The report says that the United States faces major institutional challenges because the quality of the country’s public institutions fares worse than those of other rich nations in terms of transparency and efficiency, especially after the devastation wrought by Hurricane Katrina last year.
The report did praise the U.S. higher education system and said that the country remains the world leader in innovation.
The pro-market forum ranks countries based on specific criteria, including macroeconomic policies, market regulation, technological development and education.
The comprehensive annual survey is conducted by the WEF along with research institutes and business organisations in the countries covered by the report. This year’s report was complimented with a poll of more than 11,000 business leaders in a record 125 economies worldwide.
The World Economic Forum is a loose grouping of the most powerful companies around the world and is best known for its annual meetings in the Swiss Alpine resort of Davos, where world leaders and top business executives gather to chart the financial course for the next year.
The admonition from such a pro-market establishment group could serve as a red flag on the direction of the U.S. economy. If international confidence in the U.S. economy continues to ebb, the U.S. dollar is likely to fall further and foreign investment will shrink.
The report was immediately seized on by the U.S. opposition party as evidence of counterproductive policies from the George W. Bush administration.
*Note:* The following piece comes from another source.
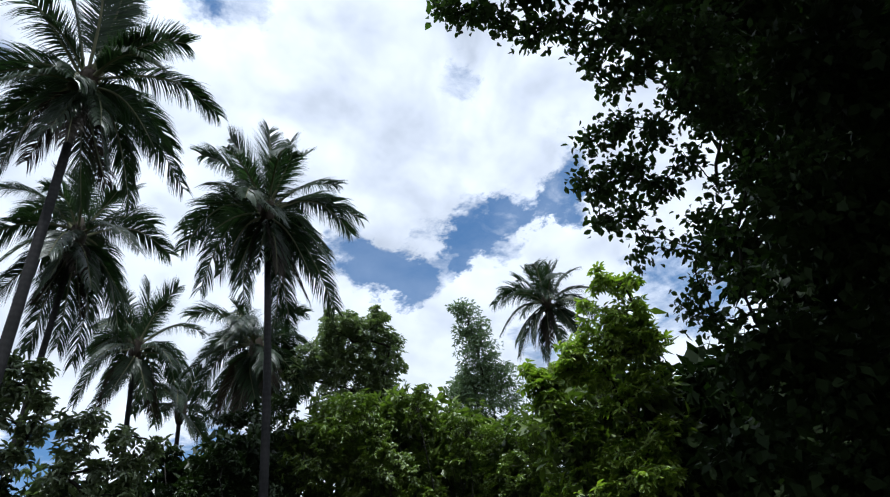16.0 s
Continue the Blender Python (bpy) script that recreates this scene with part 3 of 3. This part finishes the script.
BOUGHS_LOW_DARK = away(20.5, [
    (-7, 21.7, 3.9), (-12.3, 23, 2.2),
]) + away(20, [
    (-11.4, 22.3, 3.5), (-14.9, 20.8, 3.4), (-6.9, 21.9, 3.4), (-15.2, 21.2, 2.8), (-19.1, 19.2, 3.1), (-14.2, 17.6, 3.9), (-8.5, 18.9, 4.3),
    (-12.7, 14.5, 4.1), (-11.3, 21.8, 3), (-22, 19.6, 1.7), (-17.8, 16.4, 3.2), (-5, 24, 1.3), (-3.3, 23, 1.3), (-4.2, 21.3, 1.7),
    (-1.8, 21.1, 1.5), (-2.3, 18.7, 2), (0.3, 19.3, 1.5), (2.4, 18.6, 1.8), (5.4, 18.3, 1.8), (7.9, 18.8, 1.7), (-1, 22.4, 1),
])
BOUGHS_FAR_TREE = away(28, [
    (35.5, 30.4, 3.1), (37.5, 31.4, 2), (33.9, 31.6, 1.9), (32.1, 29, 2.5), (39.2, 29.6, 1.6), (38.6, 27.9, 1.9), (34.9, 26.4, 4.2),
    (30.2, 27.4, 2.7), (37.8, 25.5, 2.5), (33, 33.2, 0.7), (37.8, 32.9, 0.7),
])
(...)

Democrats, who will be competing with Bush’s Republican Party for Congressional seats on Nov. 7, blamed the administration’s economic policies for the deterioration in the U.S. ranking.
House Democratic Leader Nancy Pelosi said in a statement that Bush administration officials and Republican lawmakers “have run up record budget deficits in their quest to help the privileged few, given subsidies to companies to ship jobs overseas and failed to pursue an aggressive trade agenda on behalf of America’s companies and America’s workers.”
“Nothing less than our economic leadership is at stake,” she added.
The U.S. economy is menaced by large macroeconomic imbalances, particularly rising levels of public indebtedness associated with repeated fiscal deficits.
Economists say the country could see disorderly adjustment of such imbalances, including the historically high trade deficit. The U.S. ran a humongous trade deficit of nearly 791.5 billion dollars last year. The trade deficit hit 68 billion dollars in July, up five percent from June’s record.
The running U.S. trade deficit is 820 billion dollars in 2006 — keeping the United States on pace for a record annual trade deficit, for the fifth straight year — far ahead of last year’s record and approaching six percent of the Gross Domestic Product (GDP).
A deficit that reaches four percent of the GDP is considered by economists to pose a threat to an economy’s general stability by increasing prospects for high interest rates or sudden sell-offs of a country’s currency.
The WEF noted the seriousness of those rates.
“What is unsustainable is the present growth of the U.S. deficit as a share of GDP,” says the report.
“Maintaining a constant share deficit may require some depreciation of the dollar and a reduction in the trade deficit. It will also require greater effort on the part of the United States to reduce fiscal imbalances.”